Doch vor Kurzem haben Wissenschafter aus verschiedenen Fachrichtungen begonnen, diese Sicht der Dinge zu hinterfragen. Die Finanzkrise verlieh dieser Arbeit besondere Dringlichkeit. Mittlerweile stellen Hirn- und Evolutionsforscher sowie Wirtschaftswissenschafter das alte, pseudo-darwinistische Bild des Menschen auf den Kopf: Sie kommen zu dem Schluss, dass der Mensch durch seine Stammesgeschichte auf gegenseitige Unterstützung, Hilfsbereitschaft und Zusammenarbeit geprägt ist.
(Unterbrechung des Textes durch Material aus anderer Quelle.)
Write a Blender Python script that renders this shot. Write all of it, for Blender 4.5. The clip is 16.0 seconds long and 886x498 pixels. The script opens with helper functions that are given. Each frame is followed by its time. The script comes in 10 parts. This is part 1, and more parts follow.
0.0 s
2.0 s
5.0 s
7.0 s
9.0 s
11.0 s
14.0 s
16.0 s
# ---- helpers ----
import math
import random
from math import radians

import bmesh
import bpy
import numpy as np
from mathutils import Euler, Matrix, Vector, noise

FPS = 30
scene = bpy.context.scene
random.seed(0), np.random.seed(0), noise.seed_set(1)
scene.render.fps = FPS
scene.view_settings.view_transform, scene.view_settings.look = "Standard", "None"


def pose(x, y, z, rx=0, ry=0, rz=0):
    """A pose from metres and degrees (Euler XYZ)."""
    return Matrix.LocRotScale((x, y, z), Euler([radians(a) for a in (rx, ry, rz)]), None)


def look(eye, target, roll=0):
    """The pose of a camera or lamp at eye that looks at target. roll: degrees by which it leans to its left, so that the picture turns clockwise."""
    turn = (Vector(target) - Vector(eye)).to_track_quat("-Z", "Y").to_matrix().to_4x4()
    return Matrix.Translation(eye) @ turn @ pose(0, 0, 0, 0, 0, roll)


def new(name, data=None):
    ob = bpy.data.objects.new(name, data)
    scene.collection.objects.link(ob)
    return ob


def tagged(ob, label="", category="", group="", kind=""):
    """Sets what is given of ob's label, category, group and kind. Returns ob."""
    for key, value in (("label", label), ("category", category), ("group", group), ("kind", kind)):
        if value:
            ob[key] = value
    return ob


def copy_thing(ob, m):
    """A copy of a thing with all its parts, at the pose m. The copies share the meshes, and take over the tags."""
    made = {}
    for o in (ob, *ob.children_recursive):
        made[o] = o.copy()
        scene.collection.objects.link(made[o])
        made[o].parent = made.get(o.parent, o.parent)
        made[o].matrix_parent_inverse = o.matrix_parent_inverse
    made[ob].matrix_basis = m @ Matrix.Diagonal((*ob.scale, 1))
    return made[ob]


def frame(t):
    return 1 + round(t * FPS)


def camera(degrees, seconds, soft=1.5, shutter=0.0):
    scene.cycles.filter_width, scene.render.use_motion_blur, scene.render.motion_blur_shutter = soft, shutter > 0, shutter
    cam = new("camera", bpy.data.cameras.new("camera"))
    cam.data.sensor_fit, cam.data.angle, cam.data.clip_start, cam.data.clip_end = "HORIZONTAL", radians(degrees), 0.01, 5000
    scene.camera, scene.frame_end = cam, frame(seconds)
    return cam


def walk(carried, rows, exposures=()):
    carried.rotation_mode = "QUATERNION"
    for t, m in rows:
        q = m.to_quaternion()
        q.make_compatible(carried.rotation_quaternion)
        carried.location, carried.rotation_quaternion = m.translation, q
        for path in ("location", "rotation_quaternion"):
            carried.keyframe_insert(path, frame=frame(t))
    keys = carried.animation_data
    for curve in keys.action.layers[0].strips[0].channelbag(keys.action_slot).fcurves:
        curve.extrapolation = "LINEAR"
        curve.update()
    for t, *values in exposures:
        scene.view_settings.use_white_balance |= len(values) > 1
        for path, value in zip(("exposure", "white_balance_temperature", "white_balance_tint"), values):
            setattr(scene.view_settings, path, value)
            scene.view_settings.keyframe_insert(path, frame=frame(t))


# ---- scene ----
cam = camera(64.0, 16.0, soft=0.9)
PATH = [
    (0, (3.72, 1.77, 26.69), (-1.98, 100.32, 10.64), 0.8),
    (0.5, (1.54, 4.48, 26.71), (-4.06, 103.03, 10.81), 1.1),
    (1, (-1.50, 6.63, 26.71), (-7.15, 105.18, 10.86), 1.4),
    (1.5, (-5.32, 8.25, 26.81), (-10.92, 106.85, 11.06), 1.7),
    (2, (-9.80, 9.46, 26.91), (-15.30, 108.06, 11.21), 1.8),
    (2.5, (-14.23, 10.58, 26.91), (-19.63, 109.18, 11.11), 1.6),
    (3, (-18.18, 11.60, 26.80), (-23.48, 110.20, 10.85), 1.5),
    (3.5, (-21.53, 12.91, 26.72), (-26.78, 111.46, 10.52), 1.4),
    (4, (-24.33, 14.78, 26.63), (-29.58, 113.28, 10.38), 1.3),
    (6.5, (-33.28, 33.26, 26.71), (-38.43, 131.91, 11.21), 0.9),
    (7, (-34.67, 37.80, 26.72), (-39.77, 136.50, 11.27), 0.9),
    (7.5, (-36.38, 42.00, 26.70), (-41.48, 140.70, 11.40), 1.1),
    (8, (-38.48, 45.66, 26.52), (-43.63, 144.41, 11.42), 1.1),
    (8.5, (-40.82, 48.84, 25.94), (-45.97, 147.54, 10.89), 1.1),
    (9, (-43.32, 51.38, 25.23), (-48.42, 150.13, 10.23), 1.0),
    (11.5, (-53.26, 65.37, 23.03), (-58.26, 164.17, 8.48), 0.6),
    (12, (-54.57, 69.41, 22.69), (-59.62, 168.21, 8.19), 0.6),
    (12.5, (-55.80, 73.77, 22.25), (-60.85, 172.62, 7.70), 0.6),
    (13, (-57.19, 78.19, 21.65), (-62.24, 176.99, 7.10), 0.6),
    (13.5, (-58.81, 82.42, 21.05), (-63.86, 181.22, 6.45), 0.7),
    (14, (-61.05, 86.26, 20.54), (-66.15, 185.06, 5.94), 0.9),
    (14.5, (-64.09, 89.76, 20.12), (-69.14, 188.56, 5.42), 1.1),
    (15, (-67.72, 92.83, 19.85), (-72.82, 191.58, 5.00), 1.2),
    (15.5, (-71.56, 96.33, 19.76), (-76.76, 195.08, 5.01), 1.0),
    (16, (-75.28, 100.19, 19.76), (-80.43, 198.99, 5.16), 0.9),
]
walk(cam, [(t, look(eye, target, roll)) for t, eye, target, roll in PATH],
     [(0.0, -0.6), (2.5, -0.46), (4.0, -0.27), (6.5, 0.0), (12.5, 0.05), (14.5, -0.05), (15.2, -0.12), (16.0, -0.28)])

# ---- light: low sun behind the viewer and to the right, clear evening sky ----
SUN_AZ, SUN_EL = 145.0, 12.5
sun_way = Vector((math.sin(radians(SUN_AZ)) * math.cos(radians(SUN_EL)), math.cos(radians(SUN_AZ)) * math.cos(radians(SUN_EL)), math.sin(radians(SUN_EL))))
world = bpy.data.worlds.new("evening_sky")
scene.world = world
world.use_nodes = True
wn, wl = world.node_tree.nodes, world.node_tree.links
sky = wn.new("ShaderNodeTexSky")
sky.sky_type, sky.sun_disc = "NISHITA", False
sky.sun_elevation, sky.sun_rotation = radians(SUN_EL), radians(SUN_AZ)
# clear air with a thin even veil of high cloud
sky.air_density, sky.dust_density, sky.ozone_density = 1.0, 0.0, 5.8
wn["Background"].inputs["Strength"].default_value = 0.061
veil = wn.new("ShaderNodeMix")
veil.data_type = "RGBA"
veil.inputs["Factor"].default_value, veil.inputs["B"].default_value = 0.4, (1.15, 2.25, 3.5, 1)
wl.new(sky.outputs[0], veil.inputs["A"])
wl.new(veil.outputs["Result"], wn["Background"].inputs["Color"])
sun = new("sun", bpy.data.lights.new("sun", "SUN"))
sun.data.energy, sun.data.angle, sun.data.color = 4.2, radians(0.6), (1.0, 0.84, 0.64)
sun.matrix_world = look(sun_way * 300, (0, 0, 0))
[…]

Gier, aber auch Aggression und Gewalt sind dagegen lediglich Reaktionen auf ungünstige äußere Umstände.

Der aus Österreich stammende Mathematiker Martin Nowak ist einer der weltweit renommiertesten Vertreter des neuen Forschungszweiges der Kooperationsforschung. An der amerikanischen Elite-Universität Harvard erforscht er mit Methoden der Mathematik, warum sich trotz des evolutionären Konkurrenzkampfes gerade die Lebensformen durchsetzten, die prinzipiell kooperativ sind: von Einzellern zu Mehrzellern hin zu Ameisenstaaten und großen Wirtschaftsunternehmen. Für ihn ist die Fähigkeit zur Kooperation eine wesentliche Triebfeder der Evolution.
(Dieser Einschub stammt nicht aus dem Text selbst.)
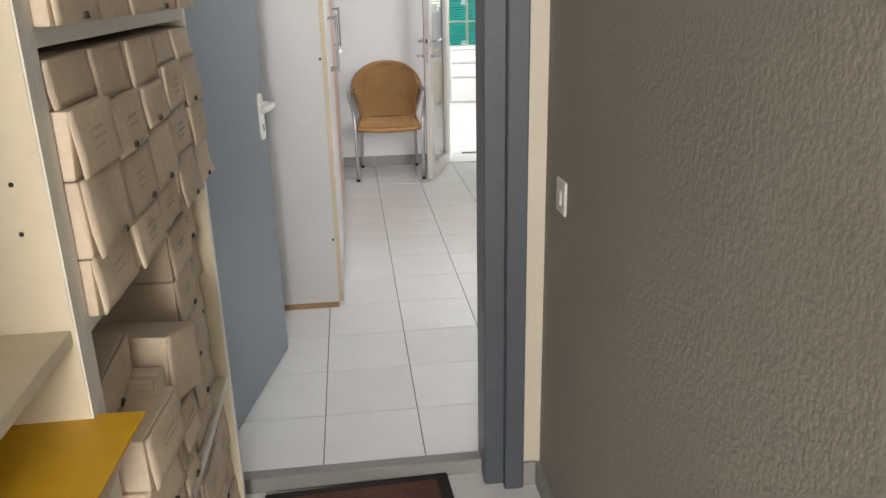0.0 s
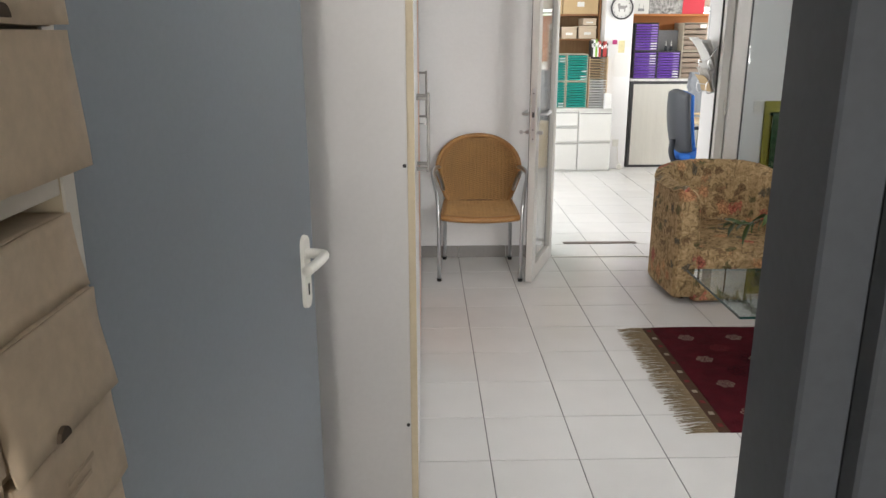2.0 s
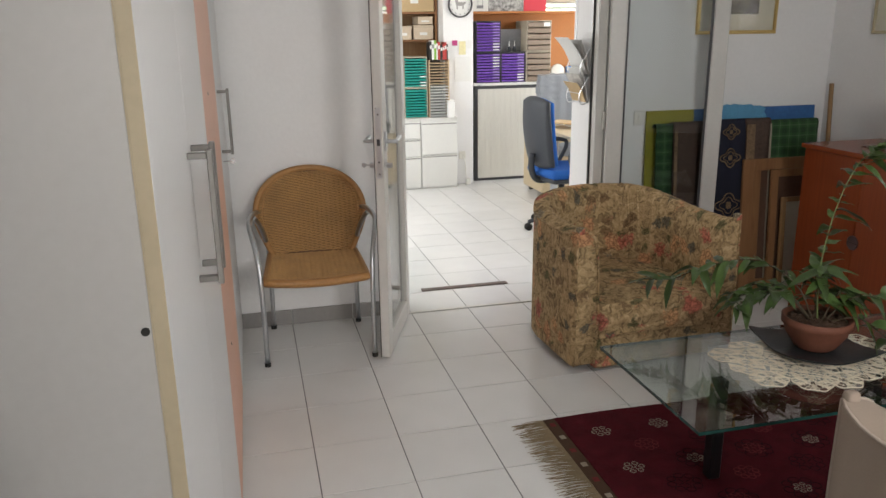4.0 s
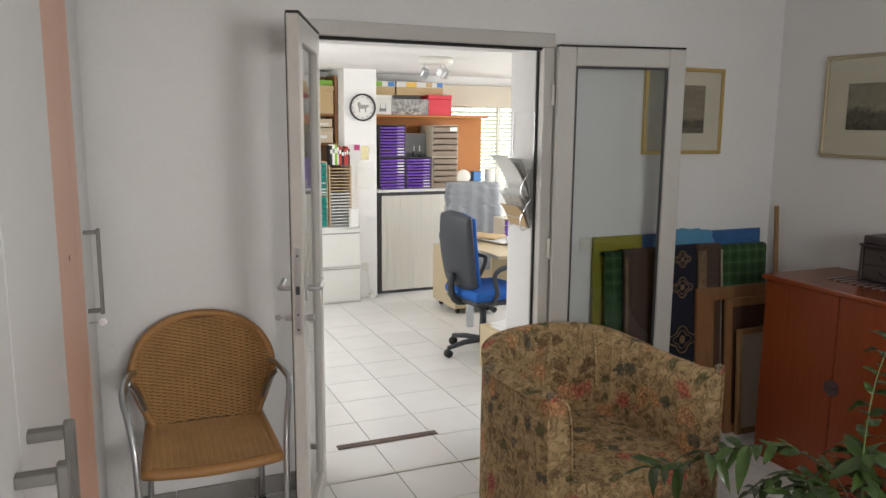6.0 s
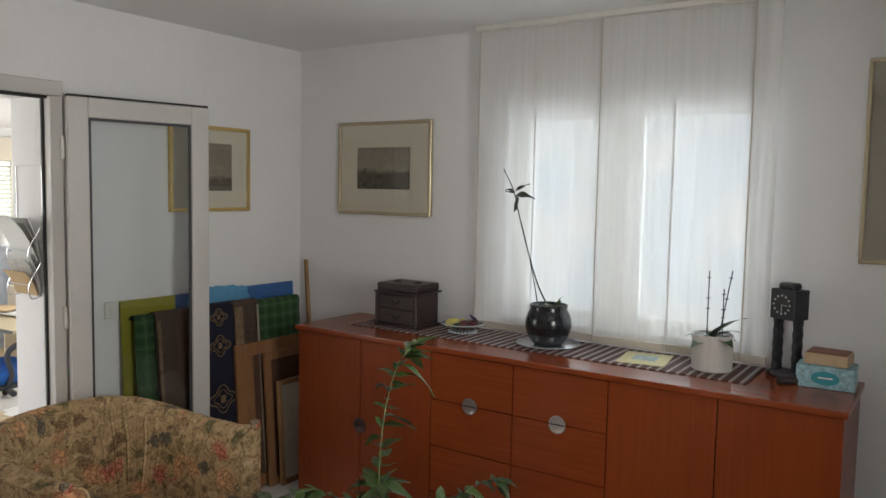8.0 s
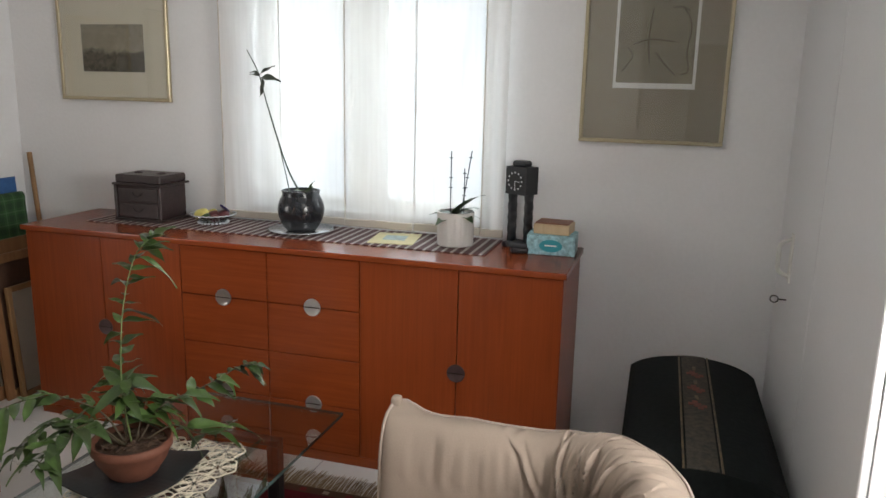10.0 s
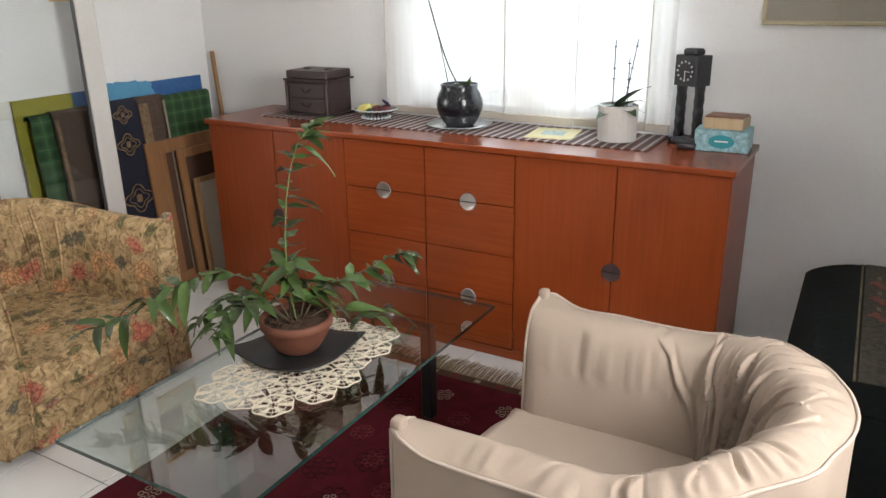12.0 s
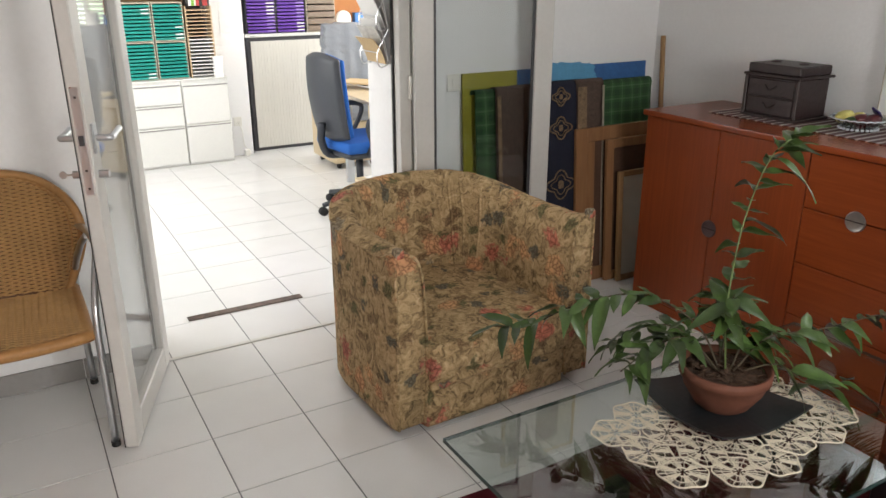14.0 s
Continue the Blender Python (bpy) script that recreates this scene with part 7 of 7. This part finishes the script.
# window shelf things and the slatted shutter
ws = structure("window_sill", (3.35, 4.74, 10.55, 10.749, 1.0, 1.025), M["office_white"], "white office window sill", "sill", 0.003)
dc = thing("desk_clock", pose(3.50, 10.60, 1.0255), "round white table clock", "clock")
part("case", bm_lathe([(0.075, 0), (0.08, 0.01), (0.08, 0.03), (0.07, 0.035)], 28, m=pose(0, 0, 0.085, 90)), M["white_plastic"], dc, "", True)
box(dc, "foot", M["white_plastic"], (-0.03, 0.03, -0.03, 0.02, 0.0, 0.012), 0.002)
lone("tea_box", bm_box(-0.045, 0.045, -0.03, 0.03, 0, 0.14, 0.003), M["blue_label"], pose(3.66, 10.60, 1.0255), "small blue carton on the sill", "box")
lone("paper_roll", bm_lathe([(0.055, 0), (0.055, 0.16), (0.02, 0.16)], 24), M["paper"], pose(3.82, 10.60, 1.0255), "white paper roll on the sill", "roll")
wo = thing("window_2", pose(0, 0, 0), "office window with a white slatted shutter", "window", kind="structure")
for x in (3.35, 4.0, 4.66):
    box(wo, "window_frame", M["white_plastic"], (x, x + 0.04, 10.80, 10.84, 0.95, 1.83), 0.002)
slat = mesh_of("slat", bm_box(3.36, 4.69, -0.018, 0.018, -0.002, 0.002), M["white_plastic"])
for k in range(20):
    ob = new("slat", slat)
    ob.parent = wo
    ob.matrix_local = pose(0, 10.88, 0.97 + k * 0.043, 35)

# ceiling spot light
sp = thing("ceiling_spotlight", pose(2.41, 8.73, 2.15), "white round ceiling light with three swivel spots", "lamp")
part("canopy", bm_lathe([(0.125, -0.05), (0.13, -0.035), (0.13, -0.0005), (0.001, -0.0005)], 36), M["white_plastic"], sp, "", True)
for k, (dx, dy) in enumerate(((-0.085, 0.02), (0.02, -0.05), (0.085, 0.02))):
    st = part("spot_arm", bm_tube([(dx, dy, -0.05), (dx, dy, -0.085)], 0.005, 6), M["chrome"], sp)
    part("spot_head", bm_box(-0.028, 0.028, -0.028, 0.028, -0.03, 0.03, 0.006, m=pose(dx, dy - 0.01, -0.115, 35, 20 - 20 * k, 30 * k)), M["alu"], st)

# wire rack with papers on the doorway's reveal
wr = thing("wire_rack", pose(2.0618, 6.72, 0), "wire magazine rack on the wall full of papers", "rack")
for z0_ in (1.29, 1.135):
    part("wire", bm_tube(smooth_line([(-0.004, -0.09, z0_ + 0.16), (-0.06, -0.09, z0_ + 0.06), (-0.05, -0.09, z0_), (-0.004, -0.09, z0_ + 0.01)]), 0.0025, 6), M["chrome"], wr)
    part("wire", bm_tube(smooth_line([(-0.004, 0.09, z0_ + 0.16), (-0.06, 0.09, z0_ + 0.06), (-0.05, 0.09, z0_), (-0.004, 0.09, z0_ + 0.01)]), 0.0025, 6), M["chrome"], wr)
    part("wire", bm_tube([(-0.06, -0.09, z0_ + 0.06), (-0.06, 0.09, z0_ + 0.06)], 0.0025, 6), M["chrome"], wr)
part("wire", bm_tube([(-0.004, -0.11, 1.13), (-0.004, -0.11, 1.72), (-0.004, 0.11, 1.72), (-0.004, 0.11, 1.13)], 0.0025, 6), M["chrome"], wr)
for z0_, m_, lean, hh in ((1.30, "paper", 8, 0.19), (1.30, "newsprint", 14, 0.17), (1.30, "paper", 20, 0.205), (1.145, "paper", 8, 0.19), (1.145, "newsprint", 14, 0.16), (1.145, "paper_tan", 18, 0.11)):
    def sheet(u, v, hh=hh, lean=lean):
        z = hh * v
        return Vector((-z * math.tan(radians(lean)) - 0.05 * v ** 3 * (1 if hh > 0.2 else 0.5), (u - 0.5) * 0.19, z))
    b = bm_grid(8, 10, sheet)
    e = bmesh.ops.extrude_face_region(b, geom=b.faces[:])
    for v in e["geom"]:
        if isinstance(v, bmesh.types.BMVert):
            v.co.x += 0.003
    lone("magazine", b, M[m_], pose(2.050 - 0.04 * (lean > 15) * 0.3, 6.72, z0_), "folded paper standing in the wire rack", "paper", "papers in the wire rack")

mb = lone("floor_grille", bm_box(1.12, 1.675, 6.892, 6.942, 0.0006, 0.005, 0.001), M["marble"], Matrix(), "narrow dark mottled strip set on the floor", "strip")

# ---- floor tiles ----
tile = mesh_of("tile", bm_box(-0.1648, 0.1648, -0.1648, 0.1648, -0.0035, 0.0, 0.001), M["tile"])


def lay_tiles(owner_name, x_lo, x_hi, y_lo, y_hi):
    owner = bpy.data.objects[owner_name]
    for i in range(-3, 14):
        for j in range(-6, 24):
            x, y = 0.31 + (i + 0.5) / 3, 3.55 + (j + 0.5) / 3
            if x_lo < x < x_hi and y_lo < y < y_hi:
                ob = new("tile", tile)
                ob.parent = owner
                ob.location = (x, y, 0.0004 * noise.noise(Vector((x * 7, y * 7, 0))))


lay_tiles("floor", -0.75, 3.8, 2.33, 6.72)
lay_tiles("floor_2", 0.2, 4.8, 6.72, 10.9)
Ein Weg, menschliches Verhalten zu studieren, sind ausgeklügelte Experimente der neuen Forschungsrichtung „experimentelle Wirtschaftsforschung“. Schauspieler haben für diese Dokumentation einige dieser Versuche noch einmal nachgespielt. Dabei zeigt sich etwa, dass der Mensch ein starkes Gefühl für Fairness hat. Überprüft wurde das mit folgendem Versuch: Ein Teilnehmer bekommt Spielmünzen im Wert von 100 Euro und den Auftrag, sie mit einem Menschen zu teilen, den er nicht kennt. Laut herrschender ökonomischer Lehrmeinung dürfte die Versuchsperson ihrem Gegenüber nur einen Euro anbieten – Schließlich denkt sie ja nur an ihren eigenen Gewinn. „Fast alle schrecken vor einem so unfairen Angebot zurück und bieten zwischen 40 und 50 Euro“, erzählt der Innsbrucker Wirtschaftsforscher Martin Sutter. „Offenbar achten Menschen nicht nur auf ihren persönlichen Geldgewinn, sondern auch auf das Wohlergehen ihres Gegenübers.“

Der Neurobiologe Joachim Bauer berichtet von Strukturen im Hirn, die den Menschen dazu anregen zu kooperieren. „Wenn wir anderen gutes Tun, wenn wir durch Zusammenarbeit ein gemeinsames Ziel erreichen, dann belohnt uns unser Gehirn mit der Ausschüttung von Wohlfühl-Substanzen.“ Geiz und Egoismus sind demnach keineswegs menschliche Urinstinkte, sondern lediglich eine Reaktion auf äußere Umstände. Kriege sind für Bauer nicht Ausdruck einer evolutionären Notwendigkeit, sondern werden durch den Streit um knappe Ressourcen ausgelöst. Im Grunde sei der Mensch aber auf das Wohl seiner Mitmenschen hin orientiert.

Felix Warneken kann diese tief verankerte Neigung des Menschen schon bei Kleinkindern nachweisen. In Laborversuchen gaukelt er den kleinen Probanden vor, dass er nicht in der Lage sei, eine heruntergefallene Wäscheklammer aufzuheben. Daraufhin machen sich die Kinder ohne jegliche Aufforderung auf ihre wackeligen Beine, durchqueren den Raum, bücken sich nach der Wäscheklammer und reichen sie Felix Warneken. „Damit wird klar, dass Hilfsbereitschaft nicht anerzogen, sondern angeboren ist“, so Warneken.